Task statement: Find every line below that contains the word "with" and copy it out.
▬▬▬
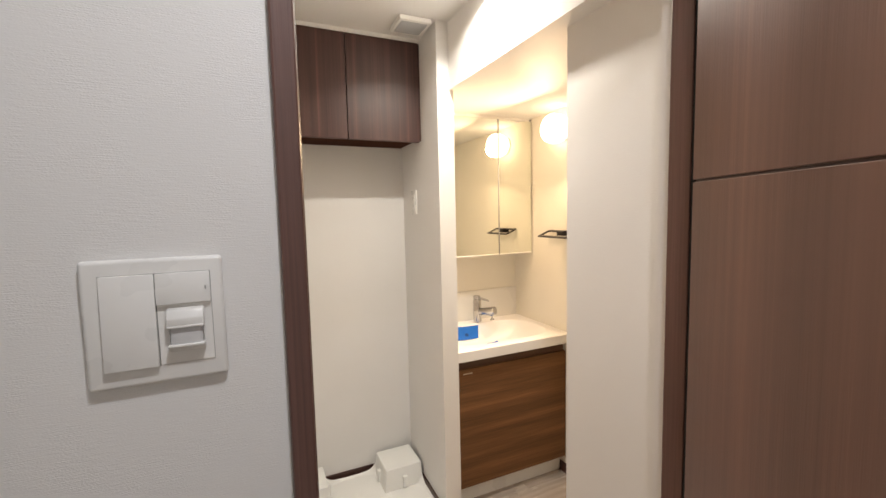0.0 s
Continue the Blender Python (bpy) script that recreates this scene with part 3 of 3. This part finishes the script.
def tap():
    bx, by, z = 1.192, -0.080, TOP
    way = Vector((0.52, -0.85, 0)).normalized()
    root = thing("basin_tap", (bx, by, z), "chrome single-lever basin tap with pull-out spout", "tap")
    body = box(bx - 0.022, bx + 0.022, by - 0.022, by + 0.022, z, z + 0.154, 0.013, 4)
    body.transform(Matrix.Translation((bx, by, 0)) @ Matrix.Rotation(math.atan2(way.y, way.x), 4, "Z") @ Matrix.Translation((-bx, -by, 0)))
    part("column", body, CHROME, root, "", True)
    p = Vector((bx, by, z + 0.068))
    tip = p + way * 0.124 + Vector((0, 0, 0.020))
    part("spout", rod(p, tip, 0.0215, 0.0262, seg=32, bevel=0.004), CHROME, root, "round chrome spout", True)
    q = p + way * 0.103 + Vector((0, 0, -0.004))
    out = rod(q, q + Vector((0, 0, -0.022)), 0.006, 0.005, seg=16)
    rod(q + Vector((0, 0, -0.022)), q + Vector((0, 0, -0.034)), 0.006, 0.013, seg=20, bm=out)
    part("spray_pin", out, CHROME, root, "", True)
    strip = box(-0.012, 0.028, -0.012, 0.012, -0.0228, -0.0218)
    strip.transform(Matrix.Translation(p + way * 0.08 + Vector((0, 0, 0.0125))) @ way.to_track_quat("X", "Z").to_matrix().to_4x4())
    part("film_strip", strip, BLUE_FILM, root, "strip of blue film under the spout")
    lev = box(-0.022, 0.082, -0.015, 0.015, -0.008, 0.008, 0.005, 3)
    for v in lev.verts:
        k = max(0.0, v.co.x) / 0.082
        v.co.y *= 1 - 0.45 * k
        v.co.z = v.co.z * (1 - 0.5 * k) - 0.020 * k * k
    lev.transform(Matrix.Translation((bx, by, z + 0.163)) @ Matrix.Rotation(math.atan2(way.y, way.x), 4, "Z"))
    cap = rod((bx, by, z + 0.150), (bx, by, z + 0.171), 0.0215, 0.018, seg=28, bevel=0.003)
    part("lever", merge(cap, lev), CHROME, root, "", True)
    return root


tap()

def draped(name, corners, lift, base, label):
    """Film that follows the bowl, lifted here and there."""
    def rise(u, v):
        a, b, c, d = [Vector(p) for p in corners]
        p = (a * (1 - u) + b * u) * (1 - v) + (d * (1 - u) + c * u) * v
        return (0, 0, bowl_level(p.x, p.y) + lift(u, v))
    return film(name, corners, rise, BLUE_FILM, base, label, 20)


over = draped("overflow_film", ((0.998, -0.148, 0), (1.162, -0.144, 0), (1.183, -0.103, 0), (1.004, -0.103, 0)),
              lambda u, v: 0.004 + 0.002 * math.sin(3 * u), (1.09, -0.14, 0.79), "blue protective film over the overflow hole")
hole = spin_profile([(0.0115, 0), (0.0115, 0.0012), (0.009, 0.0016), (0.001, 0.0010)], (1.090, -0.128, bowl_level(1.090, -0.128) + 0.0060), (0, -0.88, 0.42), 24)
part("overflow_hole", hole, BLUE_DARK, over, "dark round hole under the film", True)
plug = draped("plug_film", ((1.078, -0.362, 0), (1.236, -0.352, 0), (1.254, -0.208, 0), (1.088, -0.226, 0)),
              lambda u, v: 0.004 + 0.022 * v * v * (u - 0.30) ** 2 + 0.0030 * (1 + math.sin(9 * u + 3 * v)) * v + 0.008 * (1 - u) ** 4 * (1 - v), (1.15, -0.29, 0.75), "crumpled blue protective film lying in the basin")
ring = spin_profile([(0.024, 0), (0.024, 0.0012), (0.017, 0.0022), (0.001, 0.0018)], (1.139, -0.294, bowl_level(1.139, -0.294) + 0.0055), (0, 0.02, 1), 24)
part("plug_cover", ring, BLUE_DARK, plug, "dark plug showing through the film", True)


def mirror_cabinet():
    y, z0, z1 = -0.190, 1.270, 2.072
    x0, xm, x1 = PIER_R + 0.004, 1.289, 1.527
    root = thing("mirror_cabinet", (1.18, 0, z0), "mirror-fronted wall cabinet with two doors above the basin", "mirror cabinet")
    part("body", box(x0, x1, y + 0.024, -0.0006, z0 + 0.004, z1 - 0.002, 0.002), SPLASH, root)
    part("top_filler", box(x0, x1, y + 0.008, y + 0.024, z1 - 0.0015, SOFFIT - 0.0005), SPLASH, root)
    for a, b in ((x0, xm - 0.002), (xm + 0.002, x1)):
        door = part("mirror_door", box(a, b, y + 0.005, y + 0.022, z0, z1, 0.001), STEEL, root, "mirror door with a thin metal edge")
        part("mirror_glass", box(a + 0.0025, b - 0.0025, y, y + 0.0048, z0 + 0.008, z1 - 0.003), MIRROR, door)
        part("grip_edge", box(a, b, y - 0.001, y + 0.0048, z0, z0 + 0.0078, 0.001), SPLASH, door, "white lower edge")
    part("hinge_cap", box(x1 - 0.010, x1 - 0.003, y + 0.002, y + 0.0078, z1 + 0.001, z1 + 0.012, 0.001), RUBBER, root, "small grey hinge cap")
    part("seam", box(xm - 0.0030, xm + 0.0030, y - 0.0006, y + 0.0215, z0 + 0.001, z1 - 0.001), RUBBER, root)
    return root


mirror_cabinet()


def globe_lamp():
    y, z = GLOBE_Y, GLOBE_Z
    root = thing("globe_wall_lamp", (NICHE, y, z), "lit opal glass globe lamp on the niche wall", "wall lamp")
    part("base", spin_profile([(0.060, 0.0005), (0.061, 0.003), (0.061, 0.009), (0.058, 0.0105), (0.02, 0.011)], (NICHE, y, z), (-1, 0, 0), 40), WHITE_PLASTIC, root, "", True)
    R, pts = 0.079, []
    for i in range(21):
        a = math.pi * (i / 20)
        s, c = math.sin(a), math.cos(a)
        pts.append((max(0.002, R * abs(s) ** 0.66), 0.0112 + 0.060 * (1 - (abs(c) ** 0.80) * (1 if c > 0 else -1))))
    part("globe", spin_profile(pts, (NICHE, y, z), (-1, 0, 0), 48), GLOBE_GLOW, root, "glowing opal glass", True)
    return root


globe_lamp()


def towel_ring():
    root = thing("towel_ring", (NICHE, -0.48, 1.41), "black rectangular metal towel ring on the wall", "towel ring")
    y0, y1, depth, w, t = -0.600, -0.356, 0.090, 0.015, 0.007
    tilt = Matrix.Translation((NICHE - 0.004, 0, 1.414)) @ Matrix.Rotation(radians(-22), 4, "Y")
    loop = None
    for a0, a1, b0, b1 in ((-depth, -depth + w, y0, y1), (-w, 0, y0, y1), (-depth + w, -w, y0, y0 + w), (-depth + w, -w, y1 - w, y1)):
        loop = box(a0, a1, b0, b1, -t / 2, t / 2, 0.001, bm=loop)
    loop.transform(tilt)
    part("loop", loop, BLACK_METAL, root)
    foot = box(-0.040, -0.0005, -0.525, -0.455, -0.016, 0.010, 0.002)
    for v in foot.verts:
        if v.co.x < -0.02:
            v.co.y = -0.490 + (v.co.y + 0.490) * 0.7
    foot.transform(Matrix.Translation((NICHE, 0, 1.404)))
    part("bracket", foot, BLACK_METAL, root)
    return root


towel_ring()


# ---- corridor switch with motion sensor ----
def sensor_switch():
    x0, x1, z0, z1, y = -0.2135, -0.085, 1.349, 1.485, DOOR_Y0
    root = thing("sensor_switch", ((x0 + x1) / 2, y, z0), "white double switch plate with a motion sensor", "light switch")
    part("plate", box(x0, x1, y - 0.0100, y - 0.0005, z0, z1, 0.0085, 4), SWITCH_WHITE, root, "", True)
    a, b, c = x0 + 0.0165, x0 + 0.0645, x1 - 0.0125
    part("gap", box(a - 0.0004, c + 0.0004, y - 0.0104, y - 0.0090, z0 + 0.0201, z1 - 0.0161), SWITCH_GAP, root)

    def rocker(xa, xb, za, zb, lean):
        own = box(xa, xb, y - 0.0145, y - 0.0096, za, zb, 0.001)
        for v in own.verts:
            if v.co.y < y - 0.012:
                v.co.y -= lean * (0.5 - (v.co.z - za) / (zb - za))
        return own
    part("rocker", rocker(a, b - 0.0004, z0 + 0.0205, z1 - 0.0165, 0.004), SWITCH_WHITE, root, "wide rocker", True)
    part("rocker", rocker(b + 0.0004, c, z1 - 0.050, z1 - 0.0165, 0.003), SWITCH_WHITE, root, "small rocker", True)
    part("pilot_mark", box(c - 0.005, c - 0.0042, y - 0.0152, y - 0.0146, z1 - 0.036, z1 - 0.032), SWITCH_GAP, root)
    part("sensor_plate", box(b + 0.0004, c, y - 0.0114, y - 0.0096, z0 + 0.0205, z1 - 0.0507, 0.0006), SWITCH_WHITE, root)
    s0, s1, zb = b + 0.0095, c - 0.0075, z0 + 0.036
    hood = outline([(y - 0.0112, zb + 0.027), (y - 0.0112, zb + 0.046), (y - 0.0185, zb + 0.0435), (y - 0.0225, zb + 0.035), (y - 0.0225, zb + 0.027)], "x", s0, s1, 0.0012)
    hood = part("sensor_hood", hood, SWITCH_WHITE, root, "", True)
    part("lens", box(s0 + 0.0018, s1 - 0.0018, y - 0.0195, y - 0.0112, zb + 0.004, zb + 0.0268, 0.003, 3), LENS_GREY, hood, "grey sensor lens", True)
    for zc in (zb + 0.0262, zb + 0.0055):
        part("guard_rib", box(s0, s1, y - 0.0232, y - 0.0112, zc - 0.0012, zc + 0.0014, 0.001), SWITCH_WHITE, hood, "", True)
    for xc in (s0, s1 - 0.0012):
        part("guard_side", box(xc, xc + 0.0012, y - 0.0150, y - 0.0112, zb, zb + 0.027, 0.0004), SWITCH_WHITE, hood)
    part("tail", box(s0 + 0.001, s1 - 0.001, y - 0.016, y - 0.0112, zb - 0.002, zb + 0.004, 0.001), SWITCH_WHITE, hood, "", True)
    return root


sensor_switch()


def downlight(where, label):
    root = thing("downlight", where, label, "ceiling light", "ceiling downlights")
    x, y, z = where
    part("trim_ring", spin_profile([(0.052, 0.0003), (0.052, 0.003), (0.049, 0.005), (0.043, 0.004)], (x, y, z), (0, 0, -1), 40), WHITE_PLASTIC, root, "", True)
    part("diffuser", spin_profile([(0.041, 0.0042), (0.041, 0.0052), (0.02, 0.0062), (0.001, 0.0064)], (x, y, z), (0, 0, -1), 40), DOWNLIGHT_GLOW, root, "", True)


downlight((0.675, -0.955, CEIL), "round white recessed ceiling downlight over the washroom")
downlight((0.10, -2.36, CEIL), "round white recessed ceiling downlight over the corridor")


# ---- floor planks ----
def planks():
    rng = random.Random(4)
    width, gap = 0.0745, 0.00012
    y, row = -2.755, 0
    shapes = {}
    while y < -0.003:
        y1 = min(y + width, -0.001)
        x = -0.9 + 0.02 - rng.random() * 0.6
        while x < NICHE:
            length = rng.choice((0.30, 0.42, 0.55, 0.68))
            a, b = max(x, -0.9), min(x + length, 1.60)
            x += length
            if b - a < 0.03:
                continue
            key = (round(b - a, 3), round(y1 - y, 3))
            if key not in shapes:
                bm = box(0, b - a - gap, 0, y1 - y - gap, -0.004, 0.0, 0.00012, 1)
                me = bpy.data.meshes.new("plank")
                bm.to_mesh(me)
                bm.free()
                me.materials.append(PLANK)
                shapes[key] = me
            ob = new("plank", shapes[key])
            ob.location = (a, y, 0)
            ob.parent = floor
        y, row = y1, row + 1


planks()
▬▬▬
Solution below:
Continue the Blender Python (bpy) script that recreates this scene with part 3 of 3. This part finishes the script.
    root = thing("basin_tap", (bx, by, z), "chrome single-lever basin tap with pull-out spout", "tap")
    root = thing("mirror_cabinet", (1.18, 0, z0), "mirror-fronted wall cabinet with two doors above the basin", "mirror cabinet")
        door = part("mirror_door", box(a, b, y + 0.005, y + 0.022, z0, z1, 0.001), STEEL, root, "mirror door with a thin metal edge")
# ---- corridor switch with motion sensor ----
    root = thing("sensor_switch", ((x0 + x1) / 2, y, z0), "white double switch plate with a motion sensor", "light switch")